SOIGNER LES CORPS

Les antipsychotiques, c’est pas automatique ?

Certains traitements, comme les antipsychotiques, peuvent être administrés sous la forme d’injections à action prolongée. Même si cette méthode ne date pas d’hier, elle est encore sujette à débat quant à son utilisation dans un contexte de pénurie de moyens au sein du monde hospitalier.

Pilules médicamenteuse.
© Klara Kulikova - Unsplash

Les antipsychotiques sont mieux connus sous leur ancien nom, « neuroleptiques ». Ils sont administrés aux personnes atteintes de psychoses ou dites « psychotiques ». Sous ce terme nous retrouvons la schizophrénie et les formes graves de bipolarité. Le point commun à ces troubles mentaux est leur caractère obsessionnel : la personne malade souffre de délires, d’hallucinations ou de violences irrépressibles qui sont dus à une vision distordue de la réalité. Les antipsychotiques agissent en ralentissant le psychisme, ce qui permet aux personnes psychotiques de se défaire de leurs obsessions. Comme l’explique très bien Tonya Tartour, maîtresse de conférences en sociologie à Sciences Po Bordeaux et chercheuse au centre Émile Durkheim, ces traitements permettent « d’arrêter le petit vélo qu’on a dans la tête ».

Comme l’immense majorité des traitements médicamenteux, les antipsychotiques peuvent être pris par voie orale, sous la forme de cachets ou d’une solution buvable. Mais depuis les années soixante, il existe une autre manière de les administrer aux patient·e·s : avec des injections à action prolongée. L’action propre à cette forme galénique est parfois comparée à celle de l’implant contraceptif, puisqu’elle agit sur le même principe : la substance active est injectée en une fois et se libère au fur et à mesure dans l’organisme pendant plusieurs semaines. L’avantage de cette technique d’administration est que les malades n’ont pas à prendre eux-mêmes leur traitement, il leur est donné pendant un certain laps de temps de manière « automatique ».

Un moyen de retrouver sa liberté…

Ce système d’injections d’antipsychotiques est présenté comme une « passerelle » aux malades pour pouvoir sortir de l’hôpital psychiatrique afin de retrouver une certaine autonomie et un rythme de vie normal. Cette méthode permet d’assurer aux médecins psychiatres que leur patient·e va recevoir son traitement de manière régulière. Selon Tonya Tartour, la mise en place des injections à action prolongée va de pair avec le manque de confiance qu’ont les médecins envers leur patientèle, particulièrement en psychiatrie. S’assurer de la correcte prise du traitement par une personne atteinte de maladie mentale n’est pas une tâche facile.
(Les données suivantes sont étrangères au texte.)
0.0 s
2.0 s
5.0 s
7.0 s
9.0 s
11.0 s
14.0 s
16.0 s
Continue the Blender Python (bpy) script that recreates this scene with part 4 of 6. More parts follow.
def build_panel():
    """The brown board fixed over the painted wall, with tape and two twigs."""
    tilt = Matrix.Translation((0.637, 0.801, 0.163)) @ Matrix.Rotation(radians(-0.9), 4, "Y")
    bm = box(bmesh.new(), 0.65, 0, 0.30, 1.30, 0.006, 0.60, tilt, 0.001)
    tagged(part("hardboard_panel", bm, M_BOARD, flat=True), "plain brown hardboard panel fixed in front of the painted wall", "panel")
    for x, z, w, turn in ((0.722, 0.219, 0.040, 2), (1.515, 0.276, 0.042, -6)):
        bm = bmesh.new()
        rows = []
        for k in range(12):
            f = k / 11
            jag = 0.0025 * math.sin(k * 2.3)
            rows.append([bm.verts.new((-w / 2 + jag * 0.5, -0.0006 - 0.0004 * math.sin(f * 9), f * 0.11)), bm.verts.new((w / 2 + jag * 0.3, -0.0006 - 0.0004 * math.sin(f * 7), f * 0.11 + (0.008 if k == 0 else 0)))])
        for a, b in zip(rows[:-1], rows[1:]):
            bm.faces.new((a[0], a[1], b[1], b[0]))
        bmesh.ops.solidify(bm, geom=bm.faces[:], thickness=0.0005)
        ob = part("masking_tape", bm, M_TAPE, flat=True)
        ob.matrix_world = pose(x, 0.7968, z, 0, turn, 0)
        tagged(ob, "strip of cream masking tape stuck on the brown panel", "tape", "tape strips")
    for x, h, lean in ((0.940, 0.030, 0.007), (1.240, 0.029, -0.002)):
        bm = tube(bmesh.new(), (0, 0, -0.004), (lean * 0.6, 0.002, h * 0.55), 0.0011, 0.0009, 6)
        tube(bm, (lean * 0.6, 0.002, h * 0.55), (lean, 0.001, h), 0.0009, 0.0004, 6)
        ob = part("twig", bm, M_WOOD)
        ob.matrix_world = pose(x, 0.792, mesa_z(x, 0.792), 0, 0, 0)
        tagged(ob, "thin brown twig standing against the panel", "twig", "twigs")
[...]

Même lorsque les patient·e·s en hôpital psychiatrique sont encadré·e·s par le personnel soignant qui se charge de la bonne prise du traitement, il arrive fréquemment que les malades le refusent ou fassent semblant de le prendre.

Personne qui regarde un coucher de soleil.
© Klara Kulikova - Unsplash

…ou de se décharger des malades ?
Une personne qui tient la main d'une personne hospitalisée.
© Jon Tyson - Unsplash

L’explosion de l’administration d’injections à action prolongée d’antipsychotiques est arrivée à la fin des années 90 et 2000, périodes lors desquelles les manques de ressources hospitalières ont commencé à être critiques. Tonya Tartour a étudié ce phénomène, pensant au départ que les injections à action prolongée étaient un moyen pour les médecins de « se débarrasser » des malades pour faire face à la pénurie de places et de personnel soignant au sein des hôpitaux psychiatriques. Lors de ses recherches, la sociologue s’est rendue compte que la réalité était tout autre. Effectivement, ces malades retrouvent davantage de liberté mais sont paradoxalement toujours bien suivis par les soignants. La régularité des injections les oblige à se rendre dans des centres de soins pour les recevoir, ce qui les amène à être proches du personnel soignant et à avoir un accès privilégié aux activités proposées par ces établissements. Finalement, les injections à action prolongée permettent aux malades de retrouver un cadre de vie plus classique tout en continuant leur parcours de soin.